It takes a certain kind of person to parlay tearful, angry-door-slamming sibling rivalry into a series of popular novels.
But Jill Shalvis is nothing if not creative, so she combined her romance-writer instincts (50 novels and counting) with her motherly concerns, and kicked off her best-selling Lucky Harbor series.
“My three daughters had just entered their teens and were fighting all the time,” Shalvis recalls. “I couldn’t imagine a happily-ever-after for them.” So she made one up. “I pitched a story about three estranged sisters who inherit their mother’s dilapidated beach inn [in a small town in Washington state]. They can’t sell the inn because it’s a mess, so they’re stuck together for the summer. They start out estranged, and end up happy.”
Shalvis says her publisher was enthusiastic about the idea right away. “Grand Central was lovely enough to say, let’s do it as a trilogy, with each sister getting her own story.” Then, “when I turned in the third manuscript, they said, this is becoming very popular, we need more.”
Thus followed three more Lucky Harbor trilogies. February will see the arrival of Book 9, Once in a Lifetime, featuring Aubrey, who’s trying to reopen her beloved late aunt’s bookstore—and check names off a list of people to whom she wants to make amends.
Aubrey’s uncle hires Ben to fix up the store. Ben’s been grieving the death of his wife by doing engineering jobs in dangerous places around the world. Romance isn’t on either one’s mind, but it’s not long before Aubrey’s more than a little distracted by Ben (and his low-slung tool belt), and he her.
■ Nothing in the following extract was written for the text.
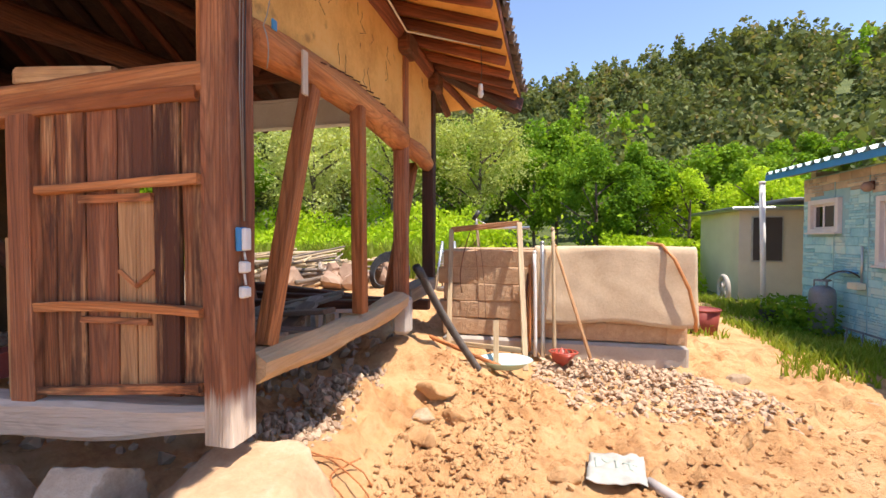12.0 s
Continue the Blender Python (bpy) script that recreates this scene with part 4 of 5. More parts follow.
lw = thing("loose_wire", (1.85, 2.8, 0.4), "loose rusty wire curling on the gravel", "wire")
for k in range(3):
    c = Vector((1.82 + 0.05 * k, 2.85 + 0.06 * k, 0))
    ring = [c + Vector((0.2 * math.cos(a) * (1 - 0.2 * k), 0.15 * math.sin(a), 0)) for a in [j * 0.35 + k for j in range(14)]]
    tube("strand", [(p.x, p.y, ground_z(p.x, p.y) + 0.03 + 0.05 * abs(math.sin(j * 0.5 + k))) for j, p in enumerate(ring)], 0.004, M_BRACE, lw)
cb = thing("cable_end", (1.75, 5.0, 0.9), "torn end of a black plastic sleeve at the sill", "sleeve")
tube("sleeve", [(1.74, 4.5, 1.14), (1.765, 4.6, 1.05), (1.8, 4.68, 0.93)], 0.036, M_BLACKRUB, cb)


def stone(x, y, sx, sy, sz, mat, label, sink=0.25, sub=3, seed=None, turn=None, name="stone", group="loose stones", z=None):
    z = ground_z(x, y) if z is None else z
    sd = RNG.random() * 90 if seed is None else seed
    sub = 4 if max(sx, sy) > 0.28 and sub == 3 else sub
    bm = rock_bm(sx, sy, sz, sd, sub, 0.4, turn=RNG.random() * 3 if turn is None else turn)
    ob = part(name, bm, mat, None, "", Matrix.Translation((x, y, z + sz * (0.5 - sink))))
    if sub > 2:
        smooth(ob)
    return tagged(ob, label, "stone", group)


M_WARMROCK = mottled("warm_sandstone", [(0.3, (0.38, 0.22, 0.12)), (0.5, (0.52, 0.34, 0.2)), (0.75, (0.64, 0.5, 0.36))], 3, rough=0.9, bump_s=0.7, bump_d=0.04)
M_PALEROCK = mottled("pale_fieldstone", [(0.3, (0.34, 0.23, 0.14)), (0.5, (0.47, 0.345, 0.22)), (0.7, (0.57, 0.44, 0.31))], 5, rough=0.92, bump_s=0.9, bump_d=0.04)
# footing stones under the front sill and the corner
stone(1.74, 2.4, 0.74, 0.5, 0.42, M_WARMROCK, "large orange footing stone under the corner post", 0.3, 3, 3.1, 0.2, z=0.34)
stone(1.25, 2.25, 0.3, 0.26, 0.28, M_ROCK, "brown footing stone under the sill", 0.2)
stone(0.98, 2.2, 0.22, 0.2, 0.26, M_ROCK, "upright grey footing stone under the sill", 0.15)
stone(1.08, 2.05, 0.3, 0.22, 0.2, M_ROCK, "grey stone before the sill", 0.3)
stone(0.8, 2.28, 0.24, 0.2, 0.24, M_ROCK, "grey footing stone under the sill", 0.2)
stone(0.55, 2.3, 0.12, 0.1, 0.1, M_RUBBLE, "grey stone under the sill", 0.25)
stone(1.45, 2.15, 0.3, 0.2, 0.2, M_PALEROCK, "pale stone beside the corner stone", 0.3)
stone(0.3, 2.3, 0.11, 0.1, 0.09, M_RUBBLE, "rounded grey stone by the sill", 0.3)
stone(0.05, 2.15, 0.22, 0.2, 0.14, M_WARMROCK, "flat tan stone under the channel's end", 0.3)
stone(-0.5, 2.2, 0.08, 0.07, 0.06, M_RUBBLE, "grey stone at the sill", 0.3)
# yard edge boulders
for x, y, sx, sy, sz, lab in ((0.2, 1.38, 0.75, 0.5, 0.34, "large pale boulder at the yard's edge"), (-0.35, 0.95, 0.55, 0.42, 0.32, "pale rough boulder at the yard's edge"),
                              (-0.75, 1.3, 0.6, 0.36, 0.26, "long pale stone at the yard's edge"), (-1.0, 1.62, 0.55, 0.4, 0.28, "pale block stone at the yard's edge"),
                              (-1.2, 0.7, 0.5, 0.4, 0.22, "flat pale stone beside the glass sheet"),
                              (-0.8, 0.62, 0.45, 0.35, 0.26, "pale boulder at the yard's edge"), (-0.62, 1.66, 0.6, 0.4, 0.26, "pale broken stone at the yard's edge"), (-0.1, 1.08, 0.6, 0.45, 0.28, "pale rough boulder at the yard's edge"), (0.75, 1.1, 0.45, 0.35, 0.2, "low pale stone at the yard's edge")):
    stone(x, y, sx, sy, sz, M_PALEROCK, lab, 0.25, 3, None, RNG.uniform(-0.4, 0.4), "boulder", "yard edge boulders")
for x, y, s, mat, lab in ((2.62, 3.3, 0.2, M_EARTH, "clod of orange earth"), (2.85, 3.72, 0.17, M_EARTH, "clod of orange earth"), (3.55, 5.2, 0.16, M_PINK, "pinkish stone on the rubble"),
                          (4.25, 3.45, 0.15, M_PALEROCK, "flat pale stone on the earth"), (4.5, 5.9, 0.2, M_PALEROCK, "pale stone by the wall's end"), (2.4, 2.2, 0.25, M_PALEROCK, "pale stone sunk in the earth"),
                          (2.75, 2.5, 0.3, M_PALEROCK, "pale stone sunk in the earth"), (2.05, 3.6, 0.2, M_EARTH, "clod of orange earth"), (2.2, 4.0, 0.22, M_EARTH, "clod of orange earth"),
                          (2.0, 4.15, 0.25, M_EARTH, "clod of orange earth"), (1.95, 3.95, 0.16, M_PALEROCK, "pale stone in the bank"), (5.1, 4.4, 0.14, M_PALEROCK, "pale stone on the earth"), (5.4, 5.6, 0.2, M_PALEROCK, "pale stone on the earth")):
    stone(x, y, s, s * 0.8, s * 0.6, mat, lab, 0.3)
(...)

There’s an underlying threat to their connection, though: Aubrey has a secret she’s afraid to share, and Ben’s afraid to fall in love again.
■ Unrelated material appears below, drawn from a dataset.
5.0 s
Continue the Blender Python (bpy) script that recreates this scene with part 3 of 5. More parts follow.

The two receive well-meaning advice from family and friends, as well as suggestions posted on the Lucky Harbor Facebook page by a group of irrepressible senior citizens. That small-town scrutiny figures in all the Lucky Harbor novels.
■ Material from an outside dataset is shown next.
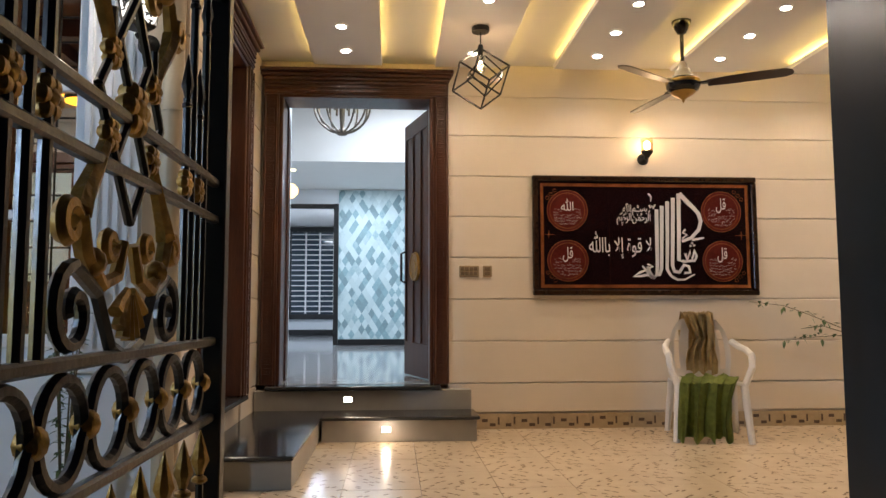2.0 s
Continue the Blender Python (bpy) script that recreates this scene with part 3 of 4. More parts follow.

“I grew up in Los Angeles, a very large town that’s very anonymous, but my dream was always the opposite,” Shalvis says. “[Lucky Harbor] is truly just a fantasy.”
“I grew up in Los Angeles, a very large town that’s very anonymous, but my dream was always the opposite."
Ten years ago, Shalvis’ dream came true when she and her family moved to a home outside Lake Tahoe, California. “I now live in a small town,” she says, “and it’s easy to find the humor. I’m able to pull out things that someone who’s always lived here wouldn’t think are funny, but they are to me.”
She includes herself in that category: “I always feel like a misplaced city girl. I’m always going to scream when a wolf spider shows up, or if I see a bear out by the garbage. I’m not the Pioneer Woman.”
Shalvis thinks there’s a hint of herself in the character Lucille, the chief gossip of Lucky Harbor. “She’s a little bit of how I would see myself as an old lady. I’m curious, I’m nosy,” she says with a laugh.
Shalvis has a knack for translating real-life relationships to the page.
It’s that intense curiosity—plus a knack for translating real-life relationships to the page—that makes Shalvis’ novels so engaging, whether a dialogue-heavy scene in which characters face up to their less-than-pleasant behavior, or a sex scene in which pleasure is the order of the day . . . and the night . . . and the next morning.
About those sexy bits, Shalvis says, “I try to make each sex scene important to the story and individual. Whether the experience is funny, or even anxiety-ridden, I try to keep it real.”
Also keeping things real: Shalvis’ affinity for men with carpentry skills, and the fact that her husband is a builder. Ben of Once in a Lifetime is a tribute to him, she says. “There’s always a tool belt in my books!”
While the current romance trend is the billionaire bad-boy, Shalvis says she prefers real-life men who work with their hands. “It’s more attractive, to me, to make an everyday guy become a hero versus a guy who had everything easy and doesn’t see how hard life is.”
And “there’s always a bromance,” Shalvis says. “It’s a big part of what I write. In Ben’s case, his relationships with [friends] Jack and Luke are part of who he is.”
Aubrey’s attempt to right past wrongs is a big part of who she is, and who she’s trying to become. “There are so many layers, and her huge complicated past, and some things Ben doesn’t know about,” Shalvis says. “I thought, what can I do to make the worst possible scenario?” (No spoilers here, but: It’s a doozy.)
There’s more Lucky Harbor ahead, with another trilogy starting in August. After that, the series will likely come to a close, the author says. “I want to go when readers are still happy. I don’t want to stay too long at the party.”
For the moment, fans have a lot to look forward to—and there’s always Shalvis’ active presence on her blog, Facebook and Twitter, where she alternates shirtless-hunk photos with less sexy updates.
They’re all part of Shalvis’ plan to maintain the sense of community she always longed for—and has found in her fictional hometown of Lucky Harbor and her connection with fans. “Romance readers are the best on the planet,” she says.